Mozilla, the company best known for its work on the extremely popular Firefox Web browser, has used this year’s Mobile World Congress in Barcelona to showcase an affordable, entry-level smartphone. The company has taken the opportunity to show off a functioning prototype of the $25 smartphone that will be targeted at emerging markets and the developing world. We’ve known for quite some time that Mozilla were on a mission to create a truly affordable smartphone that would benefit individuals in rising markets, but this early-stage prototype running Firefox OS is the first example of the progress made so far.
In order to design and develop the $25 smartphone, Mozilla has formed a partnership with Spreadtrum Communications, a Shanghai based fabless semiconductor company. As you can probably deduce from the advertised price-tag, the combined efforts of Mozilla and Spreadtrum is by no means intended to be a device that can compete with the top performers within the smartphone market. The hardware is not as powerful or as capable as much of the competition, but instead chooses to focus on core areas of use that would benefit most users in a developing economy.
A number of high profile vendors, such as Nokia and Samsung, have already recognized the importance of emerging markets that offer potential for large growth.

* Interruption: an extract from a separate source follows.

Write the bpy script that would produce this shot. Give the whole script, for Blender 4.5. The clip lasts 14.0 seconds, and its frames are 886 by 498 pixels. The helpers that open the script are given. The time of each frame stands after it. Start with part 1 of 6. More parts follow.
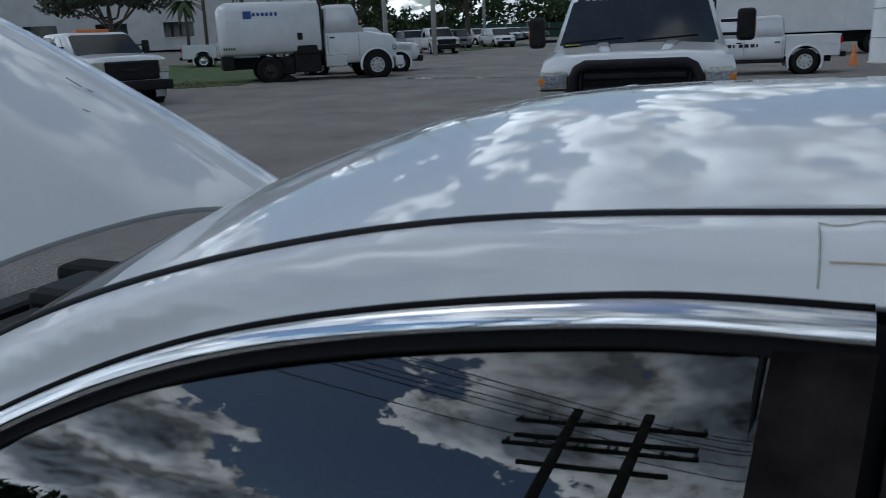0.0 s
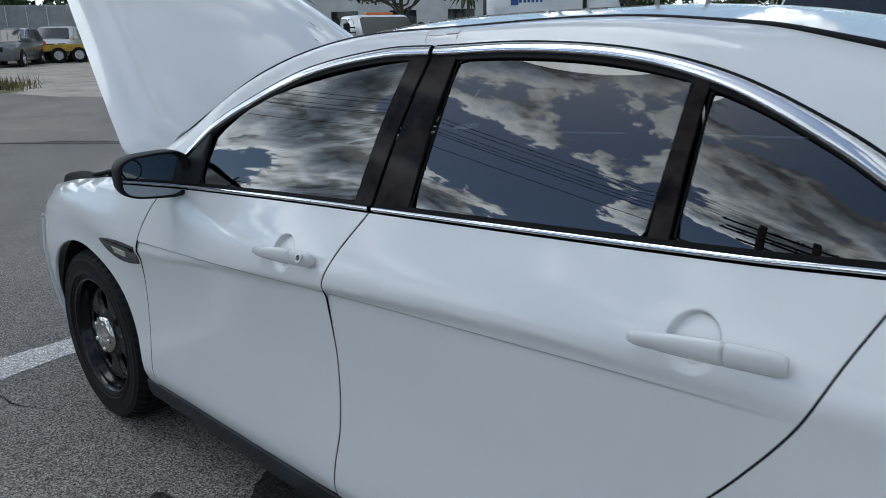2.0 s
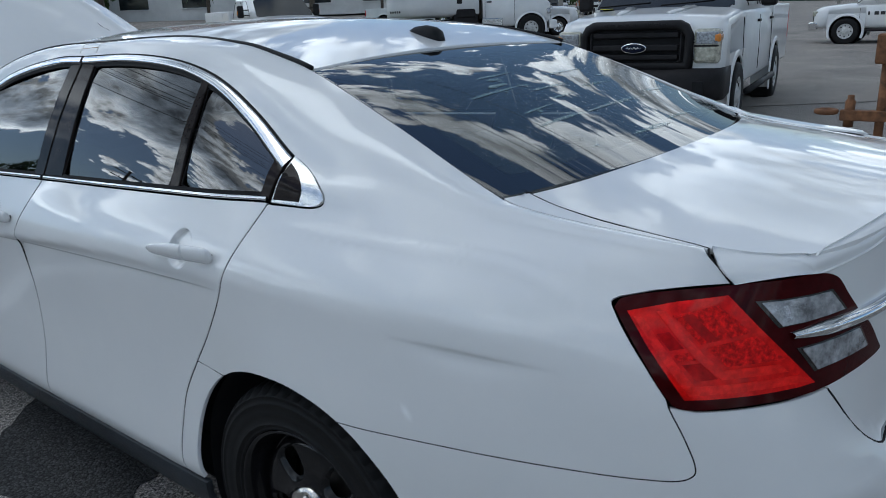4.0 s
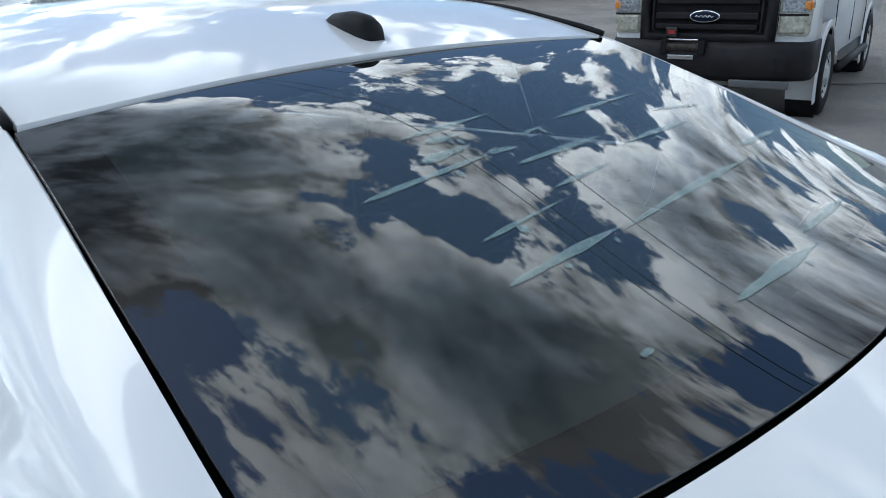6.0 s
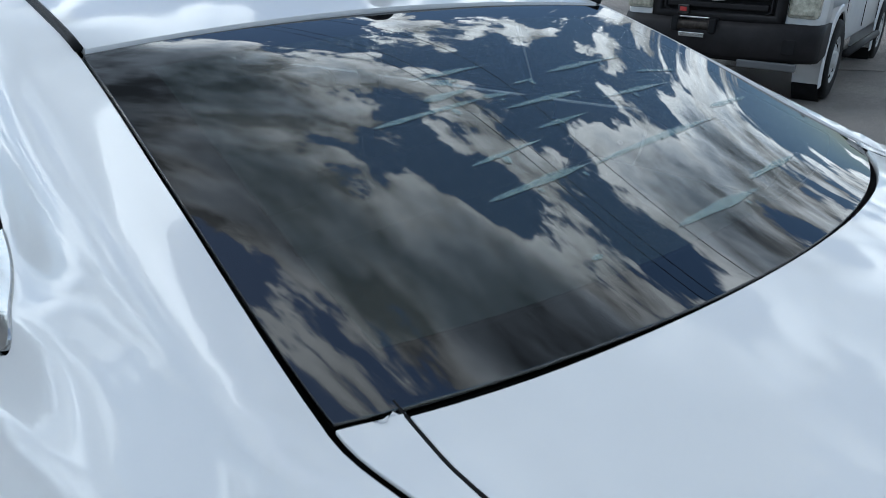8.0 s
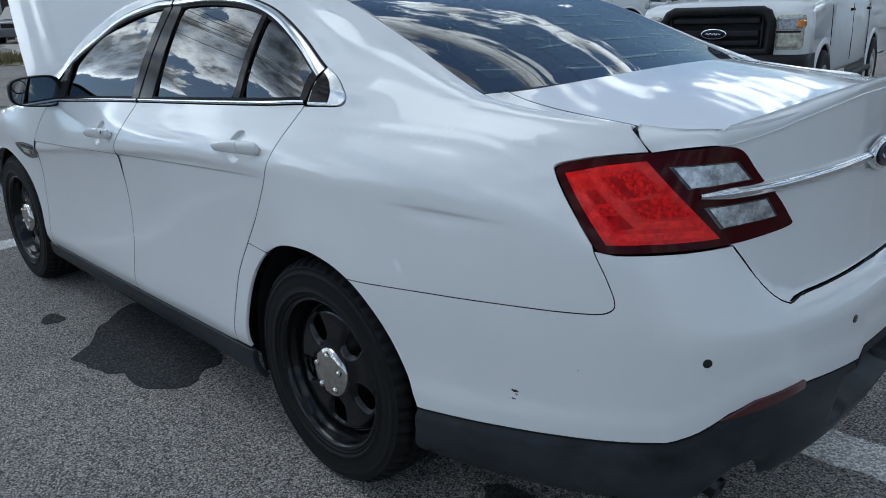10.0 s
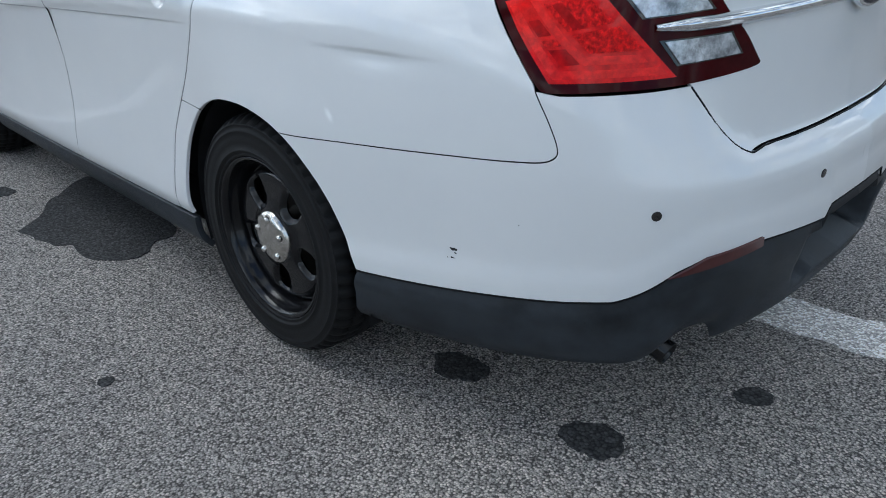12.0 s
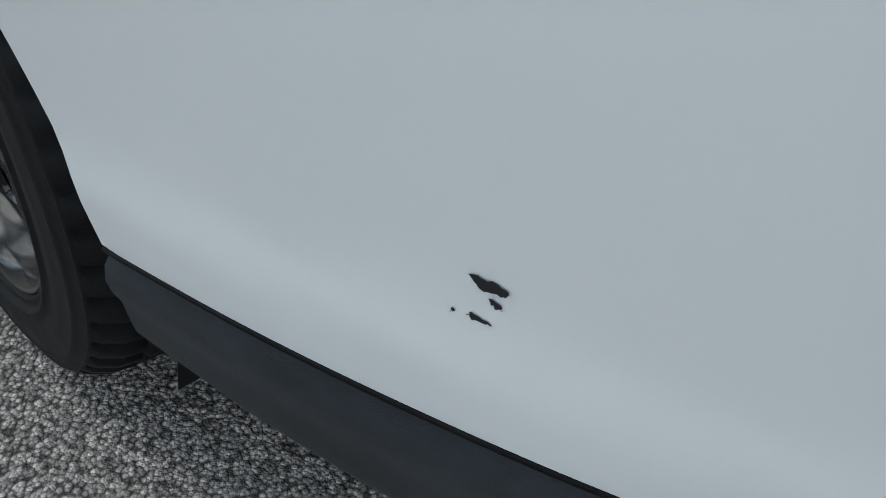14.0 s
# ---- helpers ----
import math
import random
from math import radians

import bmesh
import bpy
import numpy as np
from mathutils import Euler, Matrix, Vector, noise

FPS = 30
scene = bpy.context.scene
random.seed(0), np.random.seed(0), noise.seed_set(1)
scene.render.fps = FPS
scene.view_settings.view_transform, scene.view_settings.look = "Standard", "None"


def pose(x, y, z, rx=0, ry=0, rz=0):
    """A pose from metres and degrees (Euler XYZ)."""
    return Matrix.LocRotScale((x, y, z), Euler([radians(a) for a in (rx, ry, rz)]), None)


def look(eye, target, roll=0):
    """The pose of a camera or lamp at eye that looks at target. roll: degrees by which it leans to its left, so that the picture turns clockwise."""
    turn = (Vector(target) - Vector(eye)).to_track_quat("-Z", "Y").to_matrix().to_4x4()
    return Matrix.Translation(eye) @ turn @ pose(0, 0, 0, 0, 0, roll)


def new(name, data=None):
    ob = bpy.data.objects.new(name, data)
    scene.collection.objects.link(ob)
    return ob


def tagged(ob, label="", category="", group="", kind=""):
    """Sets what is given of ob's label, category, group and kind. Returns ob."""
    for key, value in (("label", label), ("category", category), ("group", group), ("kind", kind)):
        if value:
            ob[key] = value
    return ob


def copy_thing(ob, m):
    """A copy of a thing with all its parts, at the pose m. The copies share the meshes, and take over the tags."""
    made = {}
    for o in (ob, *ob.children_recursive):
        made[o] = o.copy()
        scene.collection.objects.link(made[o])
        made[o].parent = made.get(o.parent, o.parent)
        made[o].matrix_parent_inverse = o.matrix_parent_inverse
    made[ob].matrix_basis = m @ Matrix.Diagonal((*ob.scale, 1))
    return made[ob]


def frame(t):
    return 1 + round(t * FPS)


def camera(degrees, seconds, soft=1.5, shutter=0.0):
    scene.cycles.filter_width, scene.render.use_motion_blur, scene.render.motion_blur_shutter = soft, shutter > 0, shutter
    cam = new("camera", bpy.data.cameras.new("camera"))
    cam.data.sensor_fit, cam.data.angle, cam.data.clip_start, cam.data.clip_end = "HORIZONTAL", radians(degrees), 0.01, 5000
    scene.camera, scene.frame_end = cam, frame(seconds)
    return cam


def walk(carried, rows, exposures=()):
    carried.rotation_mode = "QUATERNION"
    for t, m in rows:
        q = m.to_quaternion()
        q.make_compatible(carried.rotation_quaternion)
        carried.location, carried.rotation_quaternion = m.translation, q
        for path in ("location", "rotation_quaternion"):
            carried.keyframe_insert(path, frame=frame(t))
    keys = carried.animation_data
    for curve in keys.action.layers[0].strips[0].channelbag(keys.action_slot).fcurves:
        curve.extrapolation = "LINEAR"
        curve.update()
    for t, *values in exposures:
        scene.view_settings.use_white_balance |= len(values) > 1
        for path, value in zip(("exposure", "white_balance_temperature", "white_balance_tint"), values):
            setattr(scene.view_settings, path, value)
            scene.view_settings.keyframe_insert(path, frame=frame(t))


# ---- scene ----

Mozilla is keen to get a jump on the competition with this device and hopes to act as a stepping stone as users transition from feature phones to more capable smart devices.
The showcased device was running the latest version of the Firefox OS and is equipped with a 320 x 480 display. The rear of the smartphone contains an embedded 2-megapixel camera, and like the original iPhone in 2007, doesn’t come with any 3G cellular data connectivity. In short, it carries the same specs as the original iPhone, but with a $25 price tag!
Sources who have already managed to get their hands on the prototype are reporting that the low-end device offers a terrible and extremely frustrating user-experience. The operating system is reportedly very slow to react to commands, and although the hardware is capable of Internet browsing and YouTube video playback, the lack of effective response to user input makes interacting with most features a chore. It’s unlikely that Mozilla’s cheap offering will ever be seen as a competitor to more capable devices, but that isn’t a bad thing. The tiny price-tag could offer a very cost-effective way for emerging markets to transition away from non-intelligent devices.